-- Given data --
++++++++

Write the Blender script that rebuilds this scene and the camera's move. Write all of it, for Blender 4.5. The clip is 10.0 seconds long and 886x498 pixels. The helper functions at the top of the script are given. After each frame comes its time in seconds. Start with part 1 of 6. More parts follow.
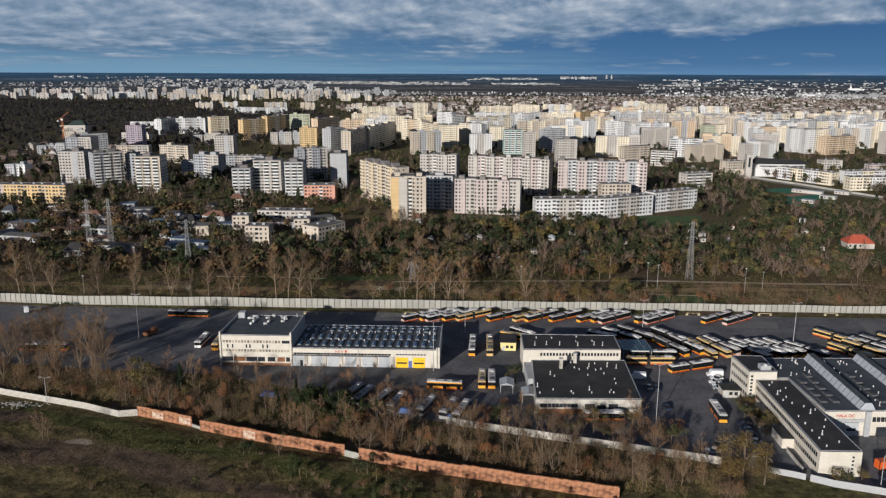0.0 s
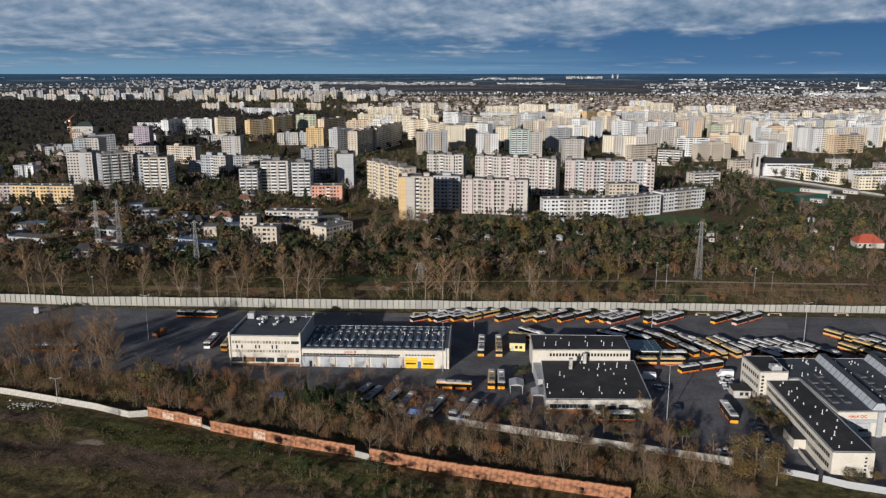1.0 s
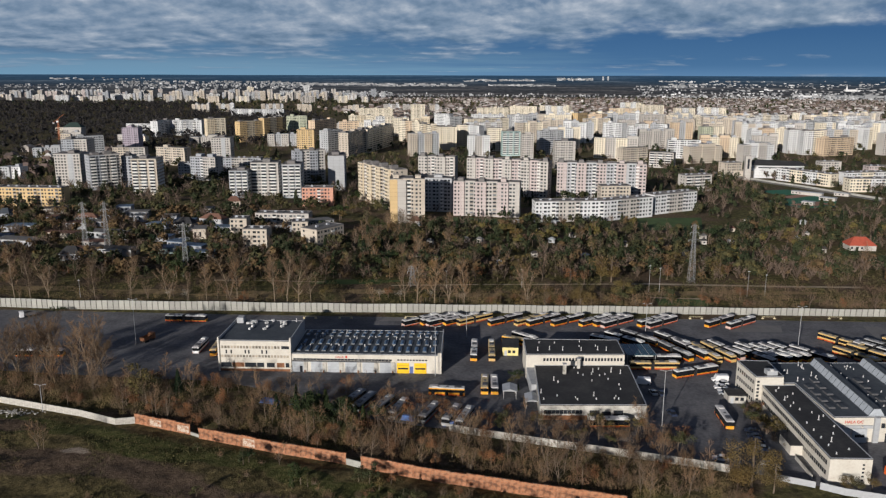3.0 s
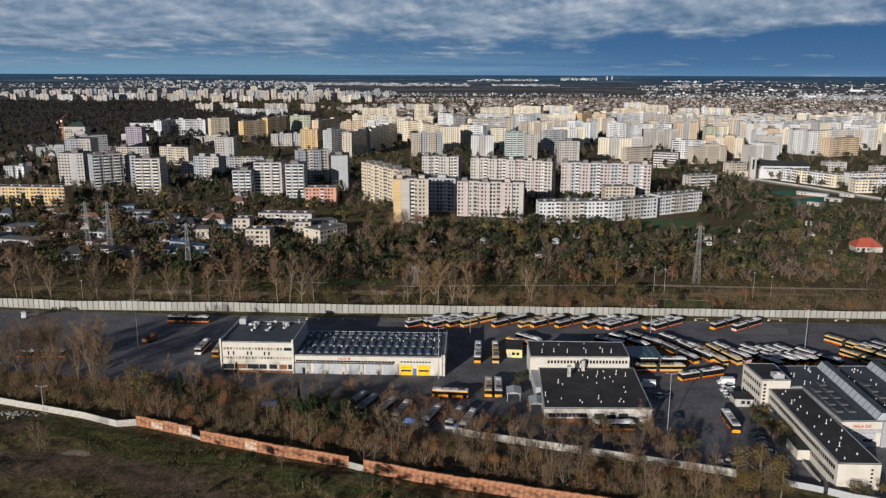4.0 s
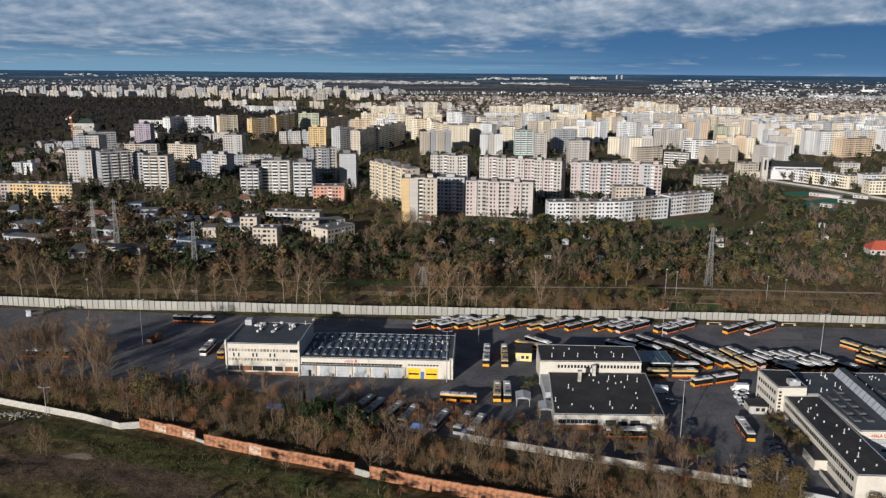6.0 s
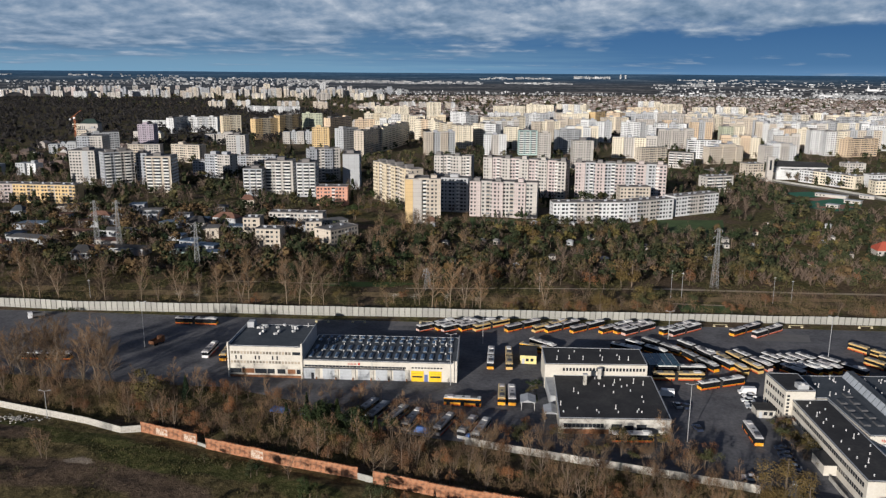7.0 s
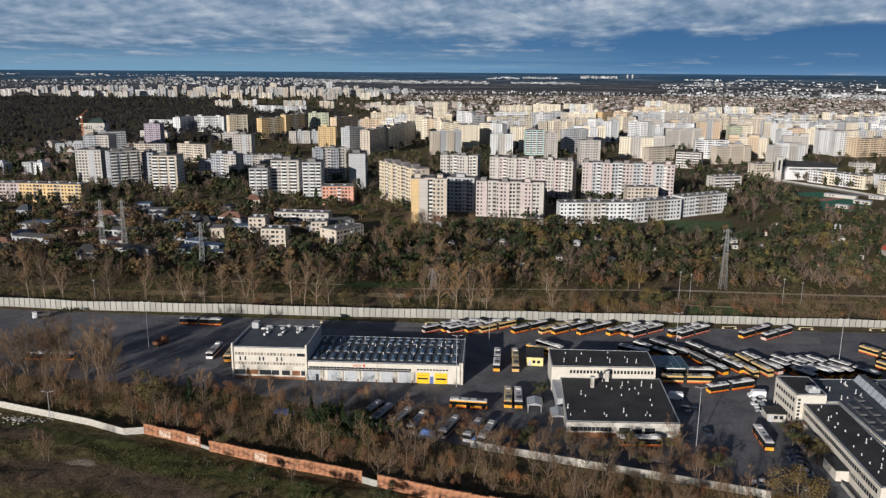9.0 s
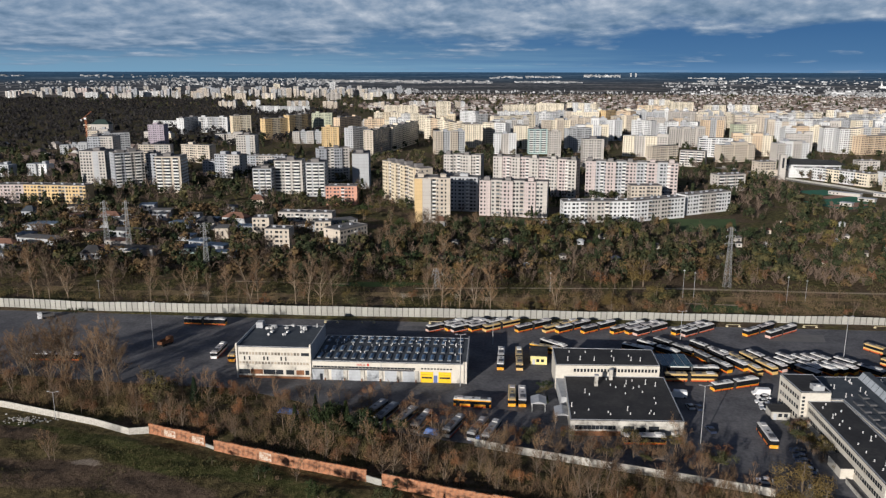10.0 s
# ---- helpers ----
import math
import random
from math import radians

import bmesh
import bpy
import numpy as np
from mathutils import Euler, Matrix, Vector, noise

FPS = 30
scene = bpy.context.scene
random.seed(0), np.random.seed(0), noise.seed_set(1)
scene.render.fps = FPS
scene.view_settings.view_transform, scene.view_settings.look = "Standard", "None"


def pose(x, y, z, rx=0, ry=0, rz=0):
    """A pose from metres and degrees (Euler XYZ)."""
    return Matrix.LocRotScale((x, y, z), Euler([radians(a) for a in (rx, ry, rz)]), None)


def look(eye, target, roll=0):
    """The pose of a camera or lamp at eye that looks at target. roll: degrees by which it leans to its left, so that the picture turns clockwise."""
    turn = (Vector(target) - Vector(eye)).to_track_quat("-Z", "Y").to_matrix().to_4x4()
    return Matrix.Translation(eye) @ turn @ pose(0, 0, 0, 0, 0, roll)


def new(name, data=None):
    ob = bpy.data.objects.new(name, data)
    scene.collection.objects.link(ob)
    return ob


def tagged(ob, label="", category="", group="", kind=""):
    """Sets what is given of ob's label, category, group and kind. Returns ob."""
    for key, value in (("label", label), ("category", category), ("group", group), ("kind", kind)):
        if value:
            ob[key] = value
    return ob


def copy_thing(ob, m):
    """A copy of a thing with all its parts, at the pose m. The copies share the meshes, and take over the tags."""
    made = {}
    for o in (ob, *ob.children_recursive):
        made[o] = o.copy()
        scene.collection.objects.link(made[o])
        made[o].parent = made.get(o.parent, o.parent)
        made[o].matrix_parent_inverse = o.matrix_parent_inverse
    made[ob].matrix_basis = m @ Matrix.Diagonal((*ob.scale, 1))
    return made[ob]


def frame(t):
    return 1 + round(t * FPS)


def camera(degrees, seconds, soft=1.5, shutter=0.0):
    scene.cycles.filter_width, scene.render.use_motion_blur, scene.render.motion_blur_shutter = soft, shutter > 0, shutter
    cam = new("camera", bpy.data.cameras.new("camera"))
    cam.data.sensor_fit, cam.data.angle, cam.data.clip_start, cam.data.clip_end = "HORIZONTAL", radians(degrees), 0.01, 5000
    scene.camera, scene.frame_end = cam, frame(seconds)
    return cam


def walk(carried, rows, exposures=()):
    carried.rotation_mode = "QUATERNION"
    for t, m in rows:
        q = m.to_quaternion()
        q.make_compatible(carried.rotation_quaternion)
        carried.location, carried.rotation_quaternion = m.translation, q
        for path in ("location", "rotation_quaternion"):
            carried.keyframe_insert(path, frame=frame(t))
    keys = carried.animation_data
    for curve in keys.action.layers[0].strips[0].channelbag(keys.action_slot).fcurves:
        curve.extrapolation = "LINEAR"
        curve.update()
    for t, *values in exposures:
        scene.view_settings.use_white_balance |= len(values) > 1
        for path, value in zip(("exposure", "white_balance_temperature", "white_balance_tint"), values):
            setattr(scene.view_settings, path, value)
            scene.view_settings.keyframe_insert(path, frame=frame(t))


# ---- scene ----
cam = camera(59.5, 10.0, soft=1.28)
PATH = [
    (0, (0.11, -0.704, 104.797), (0.111, 1.247, 104.354), 0.2),
    (0.5, (-0.403, -0.341, 104.795), (-0.41, 1.609, 104.353), 0.2),
    (1, (-1.052, -0.442, 104.886), (-1.066, 1.509, 104.443), 0.0),
    (1.5, (-1.317, -0.002, 104.812), (-1.301, 1.949, 104.372), 0.0),
    (2, (-1.543, 0.687, 104.86), (-1.524, 2.639, 104.424), 0.0),
    (2.5, (-1.626, 1.865, 104.855), (-1.611, 3.817, 104.417), 0.1),
    (4, (-1.756, 5.052, 104.99), (-1.755, 7.003, 104.55), 0.2),
    (4.5, (-1.857, 6.1, 104.964), (-1.86, 8.051, 104.523), 0.3),
    (5, (-1.85, 7.286, 105.078), (-1.859, 9.237, 104.635), 0.3),
    (5.5, (-1.971, 8.517, 105.08), (-1.985, 10.467, 104.636), 0.4),
    (7, (-2.338, 12.364, 105.178), (-2.366, 14.314, 104.733), 0.4),
    (7.5, (-2.288, 13.508, 105.088), (-2.319, 15.458, 104.647), 0.4),
    (8, (-2.422, 14.103, 105.105), (-2.458, 16.051, 104.654), 0.4),
    (8.5, (-2.225, 14.97, 104.984), (-2.267, 16.92, 104.541), 0.4),
    (9, (-2.3, 15.014, 104.968), (-2.344, 16.963, 104.522), 0.4),
    (9.5, (-2.139, 14.838, 104.884), (-2.19, 16.787, 104.439), 0.2),
    (10, (-2.125, 14.736, 104.854), (-2.179, 16.685, 104.407), 0.1),
]
walk(cam, [(t, look(eye, aim, roll)) for t, eye, aim, roll in PATH], [(0.0, 0.08, 6370, 10), (2.7, 0.03, 6370, 10), (4.5, 0.03, 6370, 10), (5.2, 0.12, 6370, 10), (7.5, 0.17, 6370, 10), (10.0, 0.17, 6370, 10)])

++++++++

-- What you are asked to do --
Images in the data above are to be skipped. Retype all other material exactly.

-- Result of this task --
Write the Blender script that rebuilds this scene and the camera's move. Write all of it, for Blender 4.5. The clip is 10.0 seconds long and 886x498 pixels. The helper functions at the top of the script are given. After each frame comes its time in seconds. Start with part 1 of 6. More parts follow.
0.0 s
1.0 s
3.0 s
4.0 s
6.0 s
7.0 s
9.0 s
10.0 s
# ---- helpers ----
import math
import random
from math import radians

import bmesh
import bpy
import numpy as np
from mathutils import Euler, Matrix, Vector, noise

FPS = 30
scene = bpy.context.scene
random.seed(0), np.random.seed(0), noise.seed_set(1)
scene.render.fps = FPS
scene.view_settings.view_transform, scene.view_settings.look = "Standard", "None"


def pose(x, y, z, rx=0, ry=0, rz=0):
    """A pose from metres and degrees (Euler XYZ)."""
    return Matrix.LocRotScale((x, y, z), Euler([radians(a) for a in (rx, ry, rz)]), None)


def look(eye, target, roll=0):
    """The pose of a camera or lamp at eye that looks at target. roll: degrees by which it leans to its left, so that the picture turns clockwise."""
    turn = (Vector(target) - Vector(eye)).to_track_quat("-Z", "Y").to_matrix().to_4x4()
    return Matrix.Translation(eye) @ turn @ pose(0, 0, 0, 0, 0, roll)


def new(name, data=None):
    ob = bpy.data.objects.new(name, data)
    scene.collection.objects.link(ob)
    return ob


def tagged(ob, label="", category="", group="", kind=""):
    """Sets what is given of ob's label, category, group and kind. Returns ob."""
    for key, value in (("label", label), ("category", category), ("group", group), ("kind", kind)):
        if value:
            ob[key] = value
    return ob


def copy_thing(ob, m):
    """A copy of a thing with all its parts, at the pose m. The copies share the meshes, and take over the tags."""
    made = {}
    for o in (ob, *ob.children_recursive):
        made[o] = o.copy()
        scene.collection.objects.link(made[o])
        made[o].parent = made.get(o.parent, o.parent)
        made[o].matrix_parent_inverse = o.matrix_parent_inverse
    made[ob].matrix_basis = m @ Matrix.Diagonal((*ob.scale, 1))
    return made[ob]


def frame(t):
    return 1 + round(t * FPS)


def camera(degrees, seconds, soft=1.5, shutter=0.0):
    scene.cycles.filter_width, scene.render.use_motion_blur, scene.render.motion_blur_shutter = soft, shutter > 0, shutter
    cam = new("camera", bpy.data.cameras.new("camera"))
    cam.data.sensor_fit, cam.data.angle, cam.data.clip_start, cam.data.clip_end = "HORIZONTAL", radians(degrees), 0.01, 5000
    scene.camera, scene.frame_end = cam, frame(seconds)
    return cam


def walk(carried, rows, exposures=()):
    carried.rotation_mode = "QUATERNION"
    for t, m in rows:
        q = m.to_quaternion()
        q.make_compatible(carried.rotation_quaternion)
        carried.location, carried.rotation_quaternion = m.translation, q
        for path in ("location", "rotation_quaternion"):
            carried.keyframe_insert(path, frame=frame(t))
    keys = carried.animation_data
    for curve in keys.action.layers[0].strips[0].channelbag(keys.action_slot).fcurves:
        curve.extrapolation = "LINEAR"
        curve.update()
    for t, *values in exposures:
        scene.view_settings.use_white_balance |= len(values) > 1
        for path, value in zip(("exposure", "white_balance_temperature", "white_balance_tint"), values):
            setattr(scene.view_settings, path, value)
            scene.view_settings.keyframe_insert(path, frame=frame(t))


# ---- scene ----
cam = camera(59.5, 10.0, soft=1.28)
PATH = [
    (0, (0.11, -0.704, 104.797), (0.111, 1.247, 104.354), 0.2),
    (0.5, (-0.403, -0.341, 104.795), (-0.41, 1.609, 104.353), 0.2),
    (1, (-1.052, -0.442, 104.886), (-1.066, 1.509, 104.443), 0.0),
    (1.5, (-1.317, -0.002, 104.812), (-1.301, 1.949, 104.372), 0.0),
    (2, (-1.543, 0.687, 104.86), (-1.524, 2.639, 104.424), 0.0),
    (2.5, (-1.626, 1.865, 104.855), (-1.611, 3.817, 104.417), 0.1),
    (4, (-1.756, 5.052, 104.99), (-1.755, 7.003, 104.55), 0.2),
    (4.5, (-1.857, 6.1, 104.964), (-1.86, 8.051, 104.523), 0.3),
    (5, (-1.85, 7.286, 105.078), (-1.859, 9.237, 104.635), 0.3),
    (5.5, (-1.971, 8.517, 105.08), (-1.985, 10.467, 104.636), 0.4),
    (7, (-2.338, 12.364, 105.178), (-2.366, 14.314, 104.733), 0.4),
    (7.5, (-2.288, 13.508, 105.088), (-2.319, 15.458, 104.647), 0.4),
    (8, (-2.422, 14.103, 105.105), (-2.458, 16.051, 104.654), 0.4),
    (8.5, (-2.225, 14.97, 104.984), (-2.267, 16.92, 104.541), 0.4),
    (9, (-2.3, 15.014, 104.968), (-2.344, 16.963, 104.522), 0.4),
    (9.5, (-2.139, 14.838, 104.884), (-2.19, 16.787, 104.439), 0.2),
    (10, (-2.125, 14.736, 104.854), (-2.179, 16.685, 104.407), 0.1),
]
walk(cam, [(t, look(eye, aim, roll)) for t, eye, aim, roll in PATH], [(0.0, 0.08, 6370, 10), (2.7, 0.03, 6370, 10), (4.5, 0.03, 6370, 10), (5.2, 0.12, 6370, 10), (7.5, 0.17, 6370, 10), (10.0, 0.17, 6370, 10)])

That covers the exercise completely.